Misleading marketing material
Some developers may promise that their properties have a good rental return and may exaggerate occupancy rates. When signing the SPA, it is normally the management company rather than the developer that is liable for realising the “promise” of the rental return rate. In such cases, the management company does not own the assets, but is only used as a vehicle to arrange payments and transactions. This means that the purchasers will not be able to sue the developer for any losses relating to the return rate not fulfilling expectations.
As such, it is advised to check the background of the developer and agency in advance, and check other properties near the property as reference before making a decision.

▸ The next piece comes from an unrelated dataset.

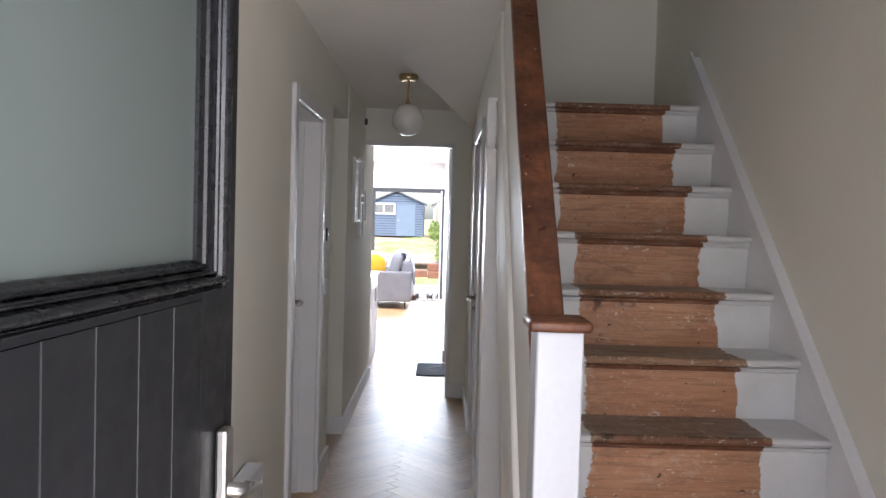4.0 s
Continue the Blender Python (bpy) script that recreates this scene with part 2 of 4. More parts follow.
def bare_stair(name, wood_a, wood_b, dark, specks, wide=0.0):
    """Old stair timber: a bare worn strip with a ragged edge between white-painted ends.
    Each piece keeps the two edges of its own strip in its object colour."""
    m = Mat(name, 0.6)
    edges = m.node("ShaderNodeSeparateColor")
    m.link(m.node("ShaderNodeObjectInfo").outputs["Color"], edges.inputs[0])
    lo, hi = m.math("SUBTRACT", edges.outputs[0], wide * 0.5), m.math("ADD", edges.outputs[1], wide)
    sx = m.node("ShaderNodeSeparateXYZ")
    m.link(m.co, sx.inputs[0])
    rag = m.math("ADD", m.math("MULTIPLY", m.math("SUBTRACT", m.noise(9, 3), 0.5), 0.05),
                 m.math("MULTIPLY", m.math("SUBTRACT", m.noise(85, 4, 0.75), 0.5), 0.032))
    x = m.math("ADD", sx.outputs[0], rag)
    from_left, from_right = m.math("SUBTRACT", x, lo), m.math("SUBTRACT", x, hi)
    strip = m.math("MULTIPLY", m.ramp(from_left, -0.001, 0.001), m.ramp(from_right, -0.001, 0.001, 1, 0))
    g = m.noise(1.0, 7, 0.7, m.scaled((4, 66, 66)), 1.0)
    st = m.noise(1.0, 4, 0.6, m.scaled((3, 9, 9)), 0.5)
    w = m.mix(m.ramp(st, 0.32, 0.68), wood_a, wood_b)
    w = m.mix(m.ramp(g, 0.48, 0.68, 0, 0.55), w, dark)
    w = m.mix(m.ramp(m.noise(11, 2, 0.5), 0.68, 0.74, 0, 0.85), w, tuple(v * 0.5 for v in dark))
    sp = m.ramp(m.noise(1.0, 5, 0.75, m.scaled((62, 95, 95))), specks, specks + 0.03)
    w = m.mix(m.math("MULTIPLY", sp, 0.75), w, (0.56, 0.52, 0.46))
    big = m.ramp(m.noise(1.0, 3, 0.7, m.scaled((16, 40, 40))), specks + 0.035, specks + 0.06)
    w = m.mix(m.math("MULTIPLY", big, 0.75), w, (0.62, 0.58, 0.52))
    fine = m.noise(1.0, 5, 0.75, m.scaled((9, 230, 230)), 0.4)
    w = m.mix(m.ramp(fine, 0.47, 0.67, 0, 0.36), w, tuple(v * 0.75 for v in dark))
    fleck = m.ramp(m.noise(1.0, 4, 0.8, m.scaled((120, 210, 210))), 0.64, 0.67, 0, 0.7)
    w = m.mix(fleck, w, (0.52, 0.45, 0.38))
    scuff = m.ramp(m.noise(1.0, 4, 0.7, m.scaled((9, 22, 22))), 0.52, 0.70, 0, 0.35)
    w = m.mix(scuff, w, (0.44, 0.30, 0.215))
    pits = m.ramp(m.noise(1.0, 2, 0.5, m.scaled((34, 44, 44))), 0.71, 0.735, 0, 0.9)
    w = m.mix(pits, w, tuple(v * 0.45 for v in dark))
    wear = m.ramp(m.noise(1.0, 5, 0.75, m.scaled((11, 13, 13)), 1.0), 0.55, 0.64, 0, 0.45)
    w = m.mix(m.math("MULTIPLY", wear, m.ramp(m.noise(1.0, 4, 0.8, m.scaled((110, 120, 120))), 0.42, 0.6)), w, (0.5, 0.42, 0.35))
    blot = m.ramp(m.noise(1.0, 3, 0.6, m.scaled((6, 14, 14)), 0.6), 0.57, 0.70, 0, 0.5)
    w = m.mix(blot, w, tuple(v * 0.8 for v in dark))
    edge = m.math("MULTIPLY", m.ramp(from_left, -0.02, 0.03, 1, 0), m.ramp(m.noise(38, 3), 0.5, 0.6))
    w = m.mix(m.math("MULTIPLY", edge, 0.6), w, (0.6, 0.5, 0.38))
    paint = m.mix(m.ramp(m.noise(7, 4), 0.35, 0.7), (0.64, 0.645, 0.65), (0.56, 0.565, 0.56))
    paint = m.mix(m.ramp(m.noise(120, 3), 0.69, 0.72, 0, 0.4), paint, (0.4, 0.36, 0.32))
    m.color(m.mix(strip, paint, w))
    m.rough(m.ramp(strip, 0, 1, 0.42, 0.62))
    m.bump(m.math("ADD", m.math("MULTIPLY", m.math("SUBTRACT", 1.0, strip), 0.8), m.math("ADD", g, sp)), 0.35, 0.0025)
    return m.m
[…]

Moreover, purchasers may find that the property is not consistent with the original description provided. This can include significant inconsistencies such as being totally different from the sample apartment as displayed, to minor issues such as cracks in the wall or indentations in the floor.
To avoid this issue, when signing the SPA, the purchasers should make sure that the descriptions of the property have been incorporated in the SPA, and who will be liable for any breaches. It should be reiterated that if the responsible party is not the developer, but some kind of management company, such companies normally do not have any assets, meaning taking legal action against them is of no use.
As the saying goes, “there’s no such thing as a free lunch”. When purchasing property in the GBA, investors should not put too much trust in online sales advertisements and should be wary of unscrupulous agencies. It is recommended to purchase from reputable developers that have all certificates and permits, as they provide more security in terms of legitimacy, price, property quality and property management.
At the same time, it must be reiterated to focus on the property itself and conduct a thorough due diligence check before entering into any agreements. In some circumstances, especially when the SPA is for a major investment, purchasers are advised to consult lawyers to better protect their interest and benefits.